The prosecution of this awkward complication may display a hint of obsessiveness on my part but for the moment I am dedicated to achieving a better resolution than “Don’t worry, Be happy!” It is characteristic of my lifetime study of problems of almost any order that I dig myself in until I can see a way to dig myself out. I can assure you that my focus is that narrow and no broader, but that determined.

Certainly I have on occasion been required to accept imperfection. Perfection is – as I have elsewhere remarked – descriptive merely of a transition towards the accomplishment of a goal – per ficere – basically, “get there by doing“.  It is not the assessment of some putative ideal at which one magically arrives. It is acceptable to promote a desired behaviour of any device; but the inability to do so does not entail a death sentence.  In the larger view of life it is readily apparent that lack of accommodation can be a greater threat than the disturbance itself. What limits the persuasion of this manner of thinking is the possible eclipse by rationality.
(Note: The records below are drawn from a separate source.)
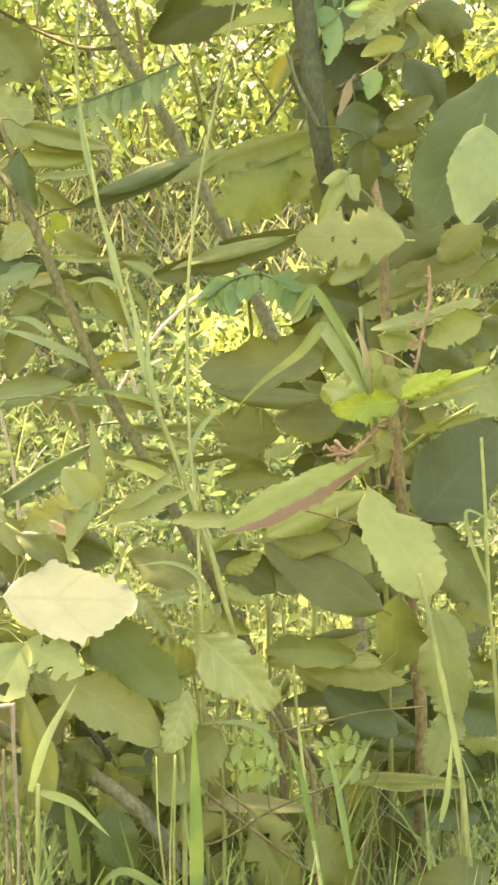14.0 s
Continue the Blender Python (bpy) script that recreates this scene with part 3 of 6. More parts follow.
leaf(left, (-0.004, 0.000, 0.679), (0.026, -0.020, 0.526), 0.045, OLIVE, turn=10, teeth=0.06, wide=0.6, full=0.55, point=0.1, label='olive-yellow hanging leaf', bites=1)
leaf(left, (-0.025, 0.050, 0.647), (-0.008, 0.050, 0.584), 0.030, AGED, turn=15, bites=2, teeth=0.15)
leaf(left, (0.040, 0.180, 0.784), (-0.043, 0.180, 0.801), 0.050, DEEP, turn=14, teeth=0.06, bites=3)
leaf(left, (-0.011, 0.160, 0.783), (-0.052, 0.160, 0.833), 0.030, PALE, turn=15, bites=2, teeth=0.1)
leaf(left, (-0.039, 0.050, 0.842), (-0.098, 0.050, 0.849), 0.027, MATURE, turn=20, teeth=0.15)
leaf(left, (0.026, 0.160, 0.789), (-0.027, 0.160, 0.804), 0.020, PALE, turn=10, teeth=0.08)
leaf(left, (-0.054, 0.180, 0.802), (0.005, 0.170, 0.763), 0.042, MATURE, turn=18, bites=1, teeth=0.05)
leaf(left, (-0.059, 0.100, 0.852), (-0.116, 0.080, 0.853), 0.033, MATURE, turn=20, bites=1, teeth=0.15)
leaf(left, (-0.107, 0.120, 0.870), (-0.144, 0.100, 0.831), 0.036, PALE, turn=15, teeth=0.1, bites=2)
leaf(left, (-0.065, 0.100, 0.892), (-0.030, 0.060, 0.842), 0.031, PALE, turn=15, ripple=1, bites=0, teeth=0.15)
leaf(left, (0.080, 0.000, 0.879), (0.072, 0.000, 0.972), 0.017, STEADY, turn=12, fold=0.3)
leaf(left, (0.080, -0.020, 0.875), (0.043, -0.020, 0.920), 0.041, STEADY, turn=4, full=0.5, bites=0, teeth=0.05)
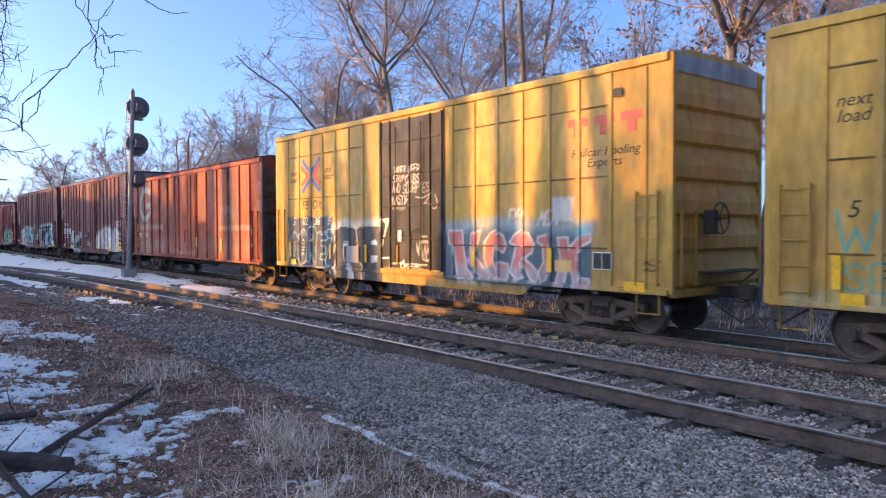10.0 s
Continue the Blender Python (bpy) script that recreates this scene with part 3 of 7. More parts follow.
def cached(key, make):
    if key not in CACHE:
        CACHE[key] = make()
    return CACHE[key]


def flat_mat(name, c, rough=0.6):
    return cached("mat_" + name, lambda: material(name, c, rough, 0, 0.2, 8, 0.1, 40))


def lettering(car, text, s, z, size, mat, x=-1.556, shear=0.0, align="CENTER", name="lettering", squeeze=1.0):
    """Stencilled words with their middle at s metres from the rear end."""
    cu = bpy.data.curves.new(name, "FONT")
    cu.body, cu.size, cu.align_x, cu.extrude, cu.shear, cu.space_line = text, size, align, 0.0015, shear, 0.85
    tmp = bpy.data.objects.new(name, cu)
    me = bpy.data.meshes.new_from_object(tmp)
    bpy.data.objects.remove(tmp)
    me.materials.clear()
    me.materials.append(mat)
    ob = new(name, me)
    ob.parent = car
    ob.matrix_basis = Matrix(((0, 0, -1, x), (-squeeze, 0, 0, CAR_L / 2 - s), (0, 1, 0, z), (0, 0, 0, 1)))
    return ob


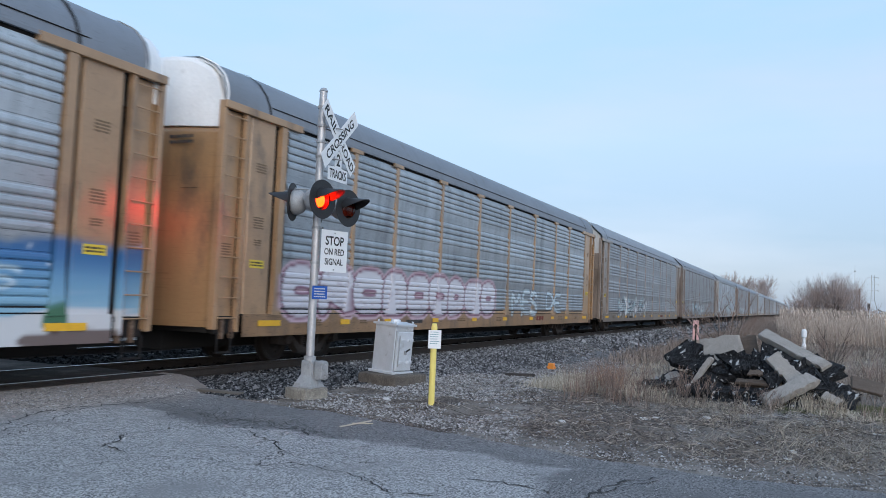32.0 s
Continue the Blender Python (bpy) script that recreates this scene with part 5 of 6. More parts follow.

early 13c., perfeccioun, “consummate state or form, that degree of excellence which leaves nothing to be desired,” from Old French perfection“perfection, completeness” (12c.), from Latin perfectionem (nominative perfectio) “a finishing, completing, perfection,” noun of action from past-participle stem of perficere “to accomplish, finish, complete”.

As you might have imagined from a review of the photographs conjoined with this piece, I amused myself for the bulk of the afternoon by fulfilling my customary jaunt to the car wash then stopped in the Village of Appleton to remind myself of the indisputable advantages of country living.

The Village of Appleton has forever been dear to my heart because it captures the crucial events at the beginning and end of my legal career. It was at the nearby Mississippi Golf Club that I met and was hired by Messrs. Galligan & Sheffield, Barristers &c. in June of 1976.  It was years afterwards in April of 2014 that I dedicated my collection of historic Crown Patents and Deeds of Land to the Lanark Historical Museum located as well in the Village of Appleton (parenthetically on the opposite side of the Village from where the Golf Club is located).